The exceptional behavior of nextafter is just a mistake, based on a
mistaken presumption that checking a flag was a cheap operation.
As our other current discussion thread indicates, checking a flag is just
about the most expensive operation there is.

That's why I moved to remove nextafter last month.

The only interesting question (in my mind) is whether nextup/nextdown
should signal on signaling NaNs.   If they don't, then they can be
implemented in the integer unit, if desired, with no harm done because
(as also pointed out today) negate, abs, and copysign are defined in a
way that severely inhibits the portable usefulness of signaling NaNs.

If they were redefined to signal on signaling NaNs, the nextup/nextdown
should as well, of course.

Perhaps there should be a STATIC mode enabling signaling NaNs on all 
operations with floating-point operands.    That was the point of the
trapping NaN proposal a couple of years ago.

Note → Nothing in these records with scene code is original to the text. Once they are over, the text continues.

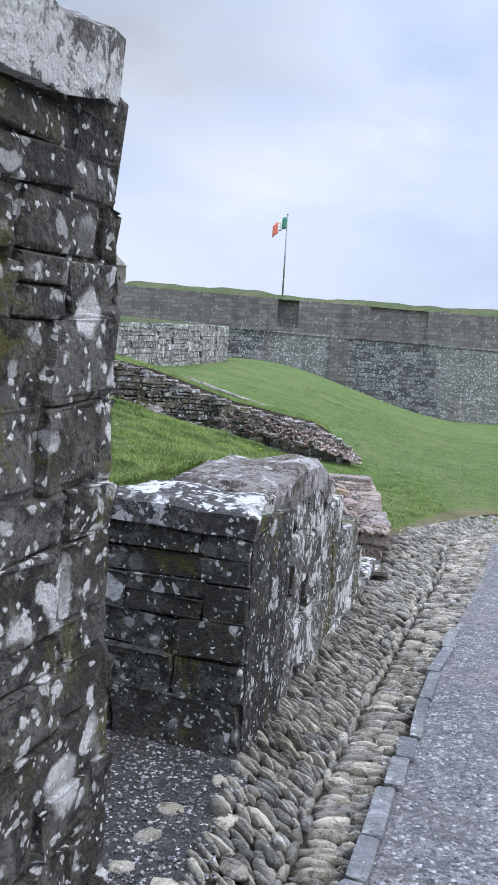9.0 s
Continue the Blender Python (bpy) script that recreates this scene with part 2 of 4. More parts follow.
def far_wall_stuff(name, dots, brown):
    m, N = material(name)
    p = place(N)
    mp = N.add("ShaderNodeMapping")
    mp.inputs["Rotation"].default_value = (radians(90), 0, 0)
    N.wire(p, mp.inputs["Vector"])
    w = warped(N, mp.outputs[0], 1.2, 0.3)
    br = N.add("ShaderNodeTexBrick")
    br.offset_frequency, br.squash_frequency = 2, 3
    for key, v in (("Scale", 1.0), ("Mortar Size", 0.02), ("Brick Width", 0.55), ("Row Height", 0.26), ("Bias", -0.1)):
        br.inputs[key].default_value = v
    # stone colours lifted to carry the haze over the distance
    br.inputs["Color1"].default_value = (0.075, 0.075, 0.079, 1)
    br.inputs["Color2"].default_value = (0.26, 0.25, 0.245, 1)
    br.inputs["Mortar"].default_value = (0.06, 0.058, 0.055, 1)
    N.wire(w, br.inputs["Vector"])
    c = br.outputs["Color"]
    spots = blots(N, warped(N, p, 3.0, 0.25), 8.5, 0.42, dots)
    pale = N.ramp(N.noise(place(N, (0.11, 1, 0.02)), 1.0, 3.0, 0.5), [(0.49, 0.0), (0.53, 1.0)])
    c = N.mix(brown, c, (0.205, 0.165, 0.145))
    c = N.mix(N.math("MULTIPLY", pale, 0.35 - 0.6 * brown), c, (0.34, 0.32, 0.29))
    c = N.mix(N.math("MULTIPLY", spots, N.math("MULTIPLY_ADD", pale, 0.2, 0.55)), c, (0.66, 0.65, 0.63))
    streak = N.ramp(N.noise(place(N, (1.3, 1, 0.12)), 1.0, 5.0, 0.6), [(0.5, 0.0), (0.7, 1.0)])
    c = N.mix(N.math("MULTIPLY", streak, 0.45), c, (0.05, 0.05, 0.052))
    finish(N, c, 0.9, N.math("ADD", br.outputs["Fac"], N.noise(p, 5.0, 5.0)), 0.6, 0.05)


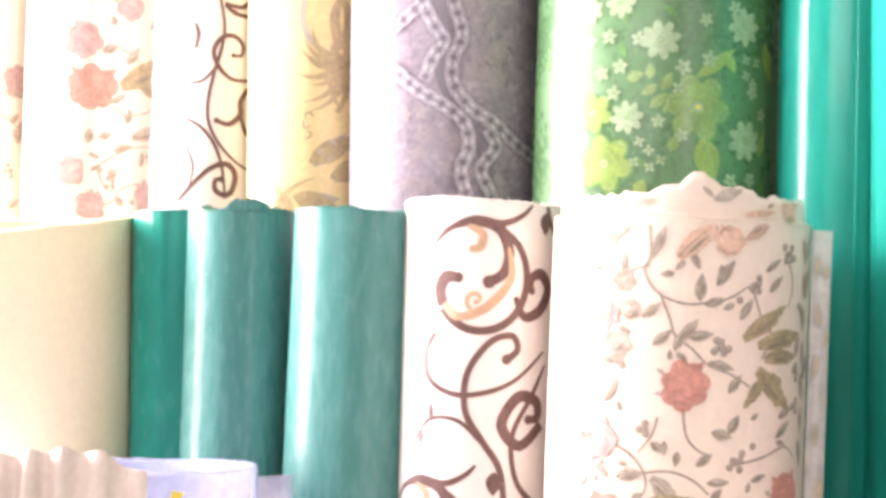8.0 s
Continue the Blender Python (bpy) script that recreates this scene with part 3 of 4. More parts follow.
d.leaf("leaf", -12, -80, 3, -76, 11.2)
d.rose("red", 53, -88, 12.4)
d.rose("mauve", 56, -108, 11.8)
d.rose("red", -6, -107, 14.3)
d.rose("peach", 1, -49, 12.4)
d.berries(21, -53, 2.5, 1)
d.berries(27, -58, 2.5, 1)
d.berries(22, -64, 2.5, 1)
d.berries(27, -74, 2.5, 1)
d.berries(18, -77, 2.5, 1)
d.vine((14, -37), (29, -20), (43, -14), (55, -11), (65, -12))
d.vine((18, -76), (32, -67), (46, -71))
d.vine((6, -131), (20, -127), (38, -126))
finish(d.ink)


# scroll prints
def scrolls(R, v0, k=1.0, shift=0.0):
    """A repeat of leafy volutes: a great C with an inner crescent, hooks, and long crossing stems."""
    ink = inks(R, brown="brown", tan="tan")
    B, T = ink["brown"], ink["tan"]

    def line(pen, pts, w0, w1, ball=0.0, mid=None):
        path = smooth_line([(u + k * a, v + k * b) for a, b in pts], 7)
        n = len(path) - 1
        mid = (w0 + w1) / 2 if mid is None else mid
        ws = [k * ((w0 * (1 - i / n) + w1 * i / n) * (1 - 4 * (i / n) * (1 - i / n)) + mid * 4 * (i / n) * (1 - i / n)) for i in range(n + 1)]
        pen.stroke(path, ws, ball * k)

    for row, du in ((0, 0.0), (1, -0.042), (-1, 0.030), (2, 0.010)):
        u, v = shift + du * k, v0 - 0.200 * k * row
        B.arc(u - 0.005, v - 0.060 * k, 0.037 * k, 215, 440, 0.007 * k, 0.004 * k, 0.0065 * k, squash=1.1)
        line(B, [(-0.035, -0.082), (-0.038, -0.070), (-0.033, -0.060), (-0.023, -0.060)], 0.009, 0.006, 0.0042, 0.0105)
        line(B, [(-0.036, -0.024), (-0.012, -0.017), (0.008, -0.022), (0.016, -0.040), (0.012, -0.056), (0.001, -0.063)], 0.002, 0.008, 0.0052, 0.009)
        line(T, [(0.016, -0.036), (0.018, -0.060), (0.000, -0.082), (-0.022, -0.090), (-0.034, -0.080)], 0.002, 0.006, 0.0, 0.007)
        T.curl(u - 0.009 * k, v - 0.077 * k, 0.008 * k, 250, -0.9, 0.0034 * k, 0.002 * k)
        line(T, [(-0.016, -0.020), (-0.005, -0.026), (-0.006, -0.036), (-0.012, -0.038)], 0.003, 0.005, 0.003, 0.007)
        line(B, [(-0.045, -0.036), (-0.033, -0.024), (-0.012, -0.015), (0.010, -0.018), (0.026, -0.012), (0.036, -0.003)], 0.0015, 0.002, 0.0, 0.0055)
        line(B, [(0.022, -0.074), (0.030, -0.089), (0.045, -0.084), (0.054, -0.068), (0.046, -0.056), (0.036, -0.060), (0.037, -0.069)], 0.004, 0.004, 0.0032, 0.0095)
        line(B, [(0.017, -0.122), (0.025, -0.114), (0.020, -0.104), (0.003, -0.109), (-0.014, -0.133), (-0.015, -0.162), (-0.002, -0.184), (0.012, -0.206), (0.016, -0.236), (0.012, -0.262)], 0.006, 0.005, 0.0, 0.0052)
        B.blob(u + 0.016 * k, v - 0.122 * k, 0.0042 * k)
        line(B, [(-0.042, -0.103), (-0.050, -0.118), (-0.046, -0.139), (-0.019, -0.150), (0.018, -0.141), (0.050, -0.116)], 0.0035, 0.002, 0.0, 0.0045)
        line(B, [(0.049, -0.172), (0.028, -0.188), (0.013, -0.172), (0.026, -0.151), (0.043, -0.154), (0.045, -0.166), (0.036, -0.168)], 0.008, 0.005, 0.0038, 0.009)
        line(B, [(0.052, -0.126), (0.040, -0.148), (0.022, -0.180), (0.026, -0.215), (0.046, -0.236)], 0.0015, 0.006, 0.0, 0.0045)
        line(B, [(-0.063, -0.190), (-0.046, -0.170), (-0.022, -0.169), (-0.003, -0.184)], 0.002, 0.0045)
        B.leaf(u - 0.044 * k, v - 0.170 * k, 0.014 * k, 0.005 * k, 1.6)
        B.leaf(u - 0.053 * k, v - 0.177 * k, 0.014 * k, 0.006 * k, -1.7)
        B.leaf(u + 0.050 * k, v - 0.008 * k, 0.018 * k, 0.012 * k, -1.6)
    finish(ink)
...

As it is, signaling NaNs are just an embarrassing artifact retained mostly for
compatibility.    They do retain some useful debugging capability, but not
in any portable way, and not enough to outweigh the pain they inflict on
conscientious implementers of software that might have signaling NaN inputs.

We have been over this ground every year for six years, so I don't expect
a different resolution now.    Maybe in the next revision in thirty years.